By Deborah Goonan, Independent American Communities
It’s summer, and in most of the country, we’re having a brutal heat wave. Time to cool off in that sparkling community pool at your condo or homeowners’ association, right?
Well, for New Jersey condo owners Steve and Diane Lusardi, that’s going to be a bit of a challenge, at least if they want to swim together.
The majority of owners in A Country Place condo association, located in Lakewood, are Orthodox Jews, and their faith prohibits men and women from bathing together. So the Board recently approved a new pool schedule, with time blocks for “Men only” or “Women only” swim time.
Open swim for both sexes is scheduled for limited hours: Sunday through Friday from 1 – 3 PM, and on Saturdays from 8 AM – 9 PM.
Violators of the new swimming policy are fined $50 apiece.
LAKEWOOD – A dip with his wife in their condominium association’s outdoor pool has landed Steve Lusardi in hot water.
The 69-year-old retired postman, a resident of A Country Place, incurred a $50 fine earlier this summer for violating the 376-unit adult community’s restrictions on mixed-gender swimming.
In deference to the modesty norms of religiously conservative Orthodox Jewish residents, who now constitute the majority of homeowners at A Country Place, the community’s elected board of directors has curtailed the times when men and women can use the pool together. Jewish law prohibits men and women from bathing together.
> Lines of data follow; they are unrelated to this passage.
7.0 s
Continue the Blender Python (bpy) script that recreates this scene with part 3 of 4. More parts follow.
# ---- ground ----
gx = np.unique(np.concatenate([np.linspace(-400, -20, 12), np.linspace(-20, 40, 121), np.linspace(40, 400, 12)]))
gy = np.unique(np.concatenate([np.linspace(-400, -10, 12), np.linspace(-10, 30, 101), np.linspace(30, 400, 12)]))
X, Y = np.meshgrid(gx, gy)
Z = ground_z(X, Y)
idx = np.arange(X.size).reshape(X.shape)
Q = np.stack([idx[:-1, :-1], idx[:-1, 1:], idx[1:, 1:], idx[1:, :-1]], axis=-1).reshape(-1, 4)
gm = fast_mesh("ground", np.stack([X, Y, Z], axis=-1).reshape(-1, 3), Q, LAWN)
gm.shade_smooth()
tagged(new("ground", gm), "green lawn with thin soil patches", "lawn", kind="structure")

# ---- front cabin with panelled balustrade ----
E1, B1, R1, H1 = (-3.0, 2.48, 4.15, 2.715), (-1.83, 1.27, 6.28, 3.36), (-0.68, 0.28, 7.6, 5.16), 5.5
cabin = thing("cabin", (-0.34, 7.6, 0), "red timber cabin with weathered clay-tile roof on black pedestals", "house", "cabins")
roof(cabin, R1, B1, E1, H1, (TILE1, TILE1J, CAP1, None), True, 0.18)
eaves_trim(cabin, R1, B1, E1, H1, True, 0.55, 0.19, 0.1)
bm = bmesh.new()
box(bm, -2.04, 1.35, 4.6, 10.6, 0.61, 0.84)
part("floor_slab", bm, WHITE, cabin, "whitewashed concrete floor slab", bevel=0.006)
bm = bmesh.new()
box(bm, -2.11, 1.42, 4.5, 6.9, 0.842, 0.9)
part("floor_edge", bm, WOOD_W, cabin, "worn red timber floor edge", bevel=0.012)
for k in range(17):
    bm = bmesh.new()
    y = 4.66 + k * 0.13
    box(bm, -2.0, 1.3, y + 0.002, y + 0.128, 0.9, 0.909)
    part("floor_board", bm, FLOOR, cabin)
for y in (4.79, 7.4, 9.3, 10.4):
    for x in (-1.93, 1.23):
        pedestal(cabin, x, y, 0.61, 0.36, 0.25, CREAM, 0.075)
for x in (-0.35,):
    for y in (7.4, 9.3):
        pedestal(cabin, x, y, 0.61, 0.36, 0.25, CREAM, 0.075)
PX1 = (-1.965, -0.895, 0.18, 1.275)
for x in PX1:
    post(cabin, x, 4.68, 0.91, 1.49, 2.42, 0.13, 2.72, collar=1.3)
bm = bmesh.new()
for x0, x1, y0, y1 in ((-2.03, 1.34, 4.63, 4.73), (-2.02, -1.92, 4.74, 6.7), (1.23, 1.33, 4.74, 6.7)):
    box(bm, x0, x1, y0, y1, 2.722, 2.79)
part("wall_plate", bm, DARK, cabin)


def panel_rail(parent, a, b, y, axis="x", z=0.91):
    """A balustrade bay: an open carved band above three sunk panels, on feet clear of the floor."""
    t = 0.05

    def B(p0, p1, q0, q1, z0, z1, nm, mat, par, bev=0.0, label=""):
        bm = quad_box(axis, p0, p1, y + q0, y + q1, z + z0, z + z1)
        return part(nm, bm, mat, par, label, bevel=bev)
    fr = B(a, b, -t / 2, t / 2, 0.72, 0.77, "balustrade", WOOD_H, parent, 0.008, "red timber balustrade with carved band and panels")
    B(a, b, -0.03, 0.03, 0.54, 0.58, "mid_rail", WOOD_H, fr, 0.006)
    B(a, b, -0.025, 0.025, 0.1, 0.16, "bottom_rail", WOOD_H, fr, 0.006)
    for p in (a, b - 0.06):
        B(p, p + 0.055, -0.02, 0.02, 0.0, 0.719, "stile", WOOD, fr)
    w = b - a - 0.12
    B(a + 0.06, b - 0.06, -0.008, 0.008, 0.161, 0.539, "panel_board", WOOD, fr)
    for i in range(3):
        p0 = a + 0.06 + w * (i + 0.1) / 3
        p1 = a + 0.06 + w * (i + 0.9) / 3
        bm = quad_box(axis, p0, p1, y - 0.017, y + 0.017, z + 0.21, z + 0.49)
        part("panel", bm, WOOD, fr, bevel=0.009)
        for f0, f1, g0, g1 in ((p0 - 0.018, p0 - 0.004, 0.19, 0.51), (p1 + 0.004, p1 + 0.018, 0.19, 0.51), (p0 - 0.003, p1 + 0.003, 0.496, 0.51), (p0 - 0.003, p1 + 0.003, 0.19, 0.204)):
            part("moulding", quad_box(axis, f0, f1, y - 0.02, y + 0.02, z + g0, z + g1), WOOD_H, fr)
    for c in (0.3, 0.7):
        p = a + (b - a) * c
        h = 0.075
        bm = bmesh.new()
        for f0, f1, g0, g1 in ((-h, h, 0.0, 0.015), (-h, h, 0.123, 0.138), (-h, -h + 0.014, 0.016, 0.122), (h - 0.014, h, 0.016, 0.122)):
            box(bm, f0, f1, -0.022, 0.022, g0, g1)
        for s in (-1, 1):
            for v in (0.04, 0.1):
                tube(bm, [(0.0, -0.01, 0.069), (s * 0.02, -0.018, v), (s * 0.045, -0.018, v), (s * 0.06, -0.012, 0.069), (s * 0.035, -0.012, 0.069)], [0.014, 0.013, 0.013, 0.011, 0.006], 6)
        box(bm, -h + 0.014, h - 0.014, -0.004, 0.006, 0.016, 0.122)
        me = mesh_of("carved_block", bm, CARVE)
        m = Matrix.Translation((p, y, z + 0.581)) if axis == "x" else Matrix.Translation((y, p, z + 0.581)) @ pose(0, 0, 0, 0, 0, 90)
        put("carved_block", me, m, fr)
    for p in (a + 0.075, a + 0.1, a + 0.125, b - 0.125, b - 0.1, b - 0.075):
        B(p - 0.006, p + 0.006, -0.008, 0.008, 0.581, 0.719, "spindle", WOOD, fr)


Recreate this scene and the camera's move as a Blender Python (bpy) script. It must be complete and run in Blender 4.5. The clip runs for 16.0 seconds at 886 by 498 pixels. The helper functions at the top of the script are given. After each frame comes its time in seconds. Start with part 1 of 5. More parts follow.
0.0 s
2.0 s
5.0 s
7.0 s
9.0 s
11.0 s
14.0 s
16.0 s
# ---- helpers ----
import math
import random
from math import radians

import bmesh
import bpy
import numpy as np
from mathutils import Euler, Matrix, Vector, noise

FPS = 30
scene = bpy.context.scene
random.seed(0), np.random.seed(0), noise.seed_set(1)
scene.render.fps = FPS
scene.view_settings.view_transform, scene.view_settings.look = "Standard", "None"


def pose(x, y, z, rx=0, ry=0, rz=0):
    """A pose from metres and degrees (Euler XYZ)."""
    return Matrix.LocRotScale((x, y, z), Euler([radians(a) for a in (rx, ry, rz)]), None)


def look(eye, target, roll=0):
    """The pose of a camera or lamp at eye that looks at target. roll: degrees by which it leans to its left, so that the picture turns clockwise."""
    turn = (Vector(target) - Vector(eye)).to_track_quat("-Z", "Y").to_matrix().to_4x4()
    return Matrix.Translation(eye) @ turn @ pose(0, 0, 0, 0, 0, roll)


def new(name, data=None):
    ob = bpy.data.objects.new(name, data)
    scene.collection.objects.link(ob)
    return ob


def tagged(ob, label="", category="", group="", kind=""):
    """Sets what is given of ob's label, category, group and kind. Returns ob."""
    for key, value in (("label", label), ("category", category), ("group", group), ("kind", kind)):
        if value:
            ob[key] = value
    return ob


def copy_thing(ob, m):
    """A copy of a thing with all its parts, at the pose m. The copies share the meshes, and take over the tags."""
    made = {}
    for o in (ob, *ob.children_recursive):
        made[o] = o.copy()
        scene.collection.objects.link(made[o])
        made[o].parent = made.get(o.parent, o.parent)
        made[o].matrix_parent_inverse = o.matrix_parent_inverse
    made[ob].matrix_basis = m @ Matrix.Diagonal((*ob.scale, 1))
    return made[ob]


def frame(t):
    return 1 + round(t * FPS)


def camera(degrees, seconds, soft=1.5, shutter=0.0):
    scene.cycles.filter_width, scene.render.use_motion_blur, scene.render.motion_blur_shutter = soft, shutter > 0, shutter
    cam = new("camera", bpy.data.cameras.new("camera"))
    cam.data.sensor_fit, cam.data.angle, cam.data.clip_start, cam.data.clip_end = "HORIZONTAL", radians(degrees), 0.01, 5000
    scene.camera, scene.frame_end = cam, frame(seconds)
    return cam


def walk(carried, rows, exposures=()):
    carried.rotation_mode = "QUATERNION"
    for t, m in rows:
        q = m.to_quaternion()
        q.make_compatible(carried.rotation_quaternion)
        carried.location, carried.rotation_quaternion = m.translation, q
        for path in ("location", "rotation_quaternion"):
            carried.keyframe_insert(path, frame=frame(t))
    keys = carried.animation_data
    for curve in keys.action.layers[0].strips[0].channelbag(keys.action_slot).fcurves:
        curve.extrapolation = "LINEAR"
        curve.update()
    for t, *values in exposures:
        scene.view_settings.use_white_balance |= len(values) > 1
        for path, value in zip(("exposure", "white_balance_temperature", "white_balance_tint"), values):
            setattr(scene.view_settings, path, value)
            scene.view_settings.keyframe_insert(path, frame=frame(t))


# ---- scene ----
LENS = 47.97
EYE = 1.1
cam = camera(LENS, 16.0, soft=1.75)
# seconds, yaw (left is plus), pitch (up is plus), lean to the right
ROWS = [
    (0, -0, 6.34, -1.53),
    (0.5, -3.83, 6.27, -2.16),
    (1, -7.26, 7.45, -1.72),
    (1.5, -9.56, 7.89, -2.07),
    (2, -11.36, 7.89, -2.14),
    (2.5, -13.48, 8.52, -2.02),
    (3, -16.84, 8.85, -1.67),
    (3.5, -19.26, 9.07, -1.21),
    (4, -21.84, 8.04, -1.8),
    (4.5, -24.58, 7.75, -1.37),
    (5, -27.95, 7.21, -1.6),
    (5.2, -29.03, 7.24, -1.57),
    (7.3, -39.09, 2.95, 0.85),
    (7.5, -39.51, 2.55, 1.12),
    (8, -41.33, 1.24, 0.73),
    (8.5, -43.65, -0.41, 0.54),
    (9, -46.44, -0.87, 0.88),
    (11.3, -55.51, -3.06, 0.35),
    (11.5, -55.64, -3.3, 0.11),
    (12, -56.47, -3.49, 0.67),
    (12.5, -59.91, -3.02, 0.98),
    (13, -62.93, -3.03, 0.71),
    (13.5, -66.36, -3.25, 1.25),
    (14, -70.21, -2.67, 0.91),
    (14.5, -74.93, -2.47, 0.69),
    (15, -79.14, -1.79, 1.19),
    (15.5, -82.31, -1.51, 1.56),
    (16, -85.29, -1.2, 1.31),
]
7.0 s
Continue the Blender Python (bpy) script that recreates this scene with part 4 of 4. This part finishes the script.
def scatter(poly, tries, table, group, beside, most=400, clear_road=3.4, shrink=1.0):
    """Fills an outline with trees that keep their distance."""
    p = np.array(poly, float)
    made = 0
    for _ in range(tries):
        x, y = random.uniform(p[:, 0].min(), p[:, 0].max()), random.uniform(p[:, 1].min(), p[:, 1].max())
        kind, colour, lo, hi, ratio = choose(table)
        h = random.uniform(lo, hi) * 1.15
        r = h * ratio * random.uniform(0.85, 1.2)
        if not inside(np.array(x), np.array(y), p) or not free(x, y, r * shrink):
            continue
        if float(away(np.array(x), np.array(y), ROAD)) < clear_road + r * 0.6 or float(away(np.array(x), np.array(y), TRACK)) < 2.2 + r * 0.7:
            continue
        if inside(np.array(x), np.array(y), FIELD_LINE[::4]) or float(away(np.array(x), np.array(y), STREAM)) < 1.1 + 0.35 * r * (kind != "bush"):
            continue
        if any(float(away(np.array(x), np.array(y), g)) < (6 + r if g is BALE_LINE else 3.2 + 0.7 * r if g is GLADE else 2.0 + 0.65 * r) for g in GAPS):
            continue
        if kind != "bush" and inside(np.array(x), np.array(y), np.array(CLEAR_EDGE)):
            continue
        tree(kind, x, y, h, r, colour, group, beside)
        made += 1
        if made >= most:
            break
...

Non-Orthodox homeowners are understandably upset. It’s not that they aren’t sensitive to Orthodox religious beliefs. The problem is one of fairness. After all, swim hours for couples that want to enjoy the pool togehter are severely limited. Many owners are reluctant to sit poolside in the hottest part of the afternoon.
Orthodox or not, all condo owners are required to pay the same monthly assessments to support ongoing maintenance of the pool.
Democracy at work?
This story is a reminder of the realities of life in common interest, Association Governed Housing. As a property owner, you are often compelled to continue to pay for amenities you rarely, if ever, use.
Of course, management for a public community pool would never get away with gender-restricted swim times.
But a condo, cooperative, or homeowners association is considered a ‘private’ organization, subject to self-governance with very limited protection of civil liberties.
And that highlights another fundamental flaw. When ‘democracy’ exists in a mandatory membership Association, 51% of owners can, and often do – overrule the desires of the other 49% of owners.
Yes, there are also examples of Associations that operate more like oligarchies or dictatorships. It’s really a matter of how the corporate voting interests are allocated. That’s why a developer or an investor group that still owns many units will tend to exert autocratic control over all other members.
Either way, if you happen to be the owner in the minority, you’re probably not going to be happy when your rights are ignored.
Swimming Pools Clubs
Before housing communities started providing swimming pools for their own residents, most community pools were open to the public.
However, there were also some enterprising entrepreneurs who created private swimming pool clubs. Some of these still exist today. Similar to a private fitness club membership, swim club consumers can opt in or opt out of membership.
The general concept: as a consumer, if a business is not meeting your expectations, you vote with your feet and walk away.
Obviously, the Lusardis cannot easily walk away without selling their condo first!
How to solve this dilemma?
According to the article, the current condo board seems reluctant to collaborate on a swim schedule that considers the desires of non-Orthodox members. Unfortunately, there’s no legal requirement for HOAs to reach a consensus on any given issue.
However, if the condo association remains unwilling to collaborate, the board could theoretically decide that pool membership is optional rather than mandatory. Then the Lusardis and others who don’t want to use the pool can opt out, and spend their money on a private club membership elsewhere.
Of course, that would require adjustment of monthly assessments so that only pool members would pay for its upkeep. How likely is it that the members who regularly swim in the pool will agree to release some condo owners from their current obligation to pay for a pool they might never use?
It should be noted that some associations in planned communities do offer optional membership to a Country Club, fitness club with a pool, tennis, golf, etc. Golf communities are a prime example. However, now that golf is waning in popularity, there often aren’t enough voluntary memberships among HOA members to keep the golf course in business. As a result, many golf course owners are exiting the business and looking for other ways to use their land – including development of additional residential or commercial property.
The truth is, in many communities, if the minority of members who regularly use recreational amenities were the only ones paying to maintain them, their membership costs would be unreasonably high. That’s why the majority of Association Governed residential communities require all members to pay for amenities, whether they benefit from them or not.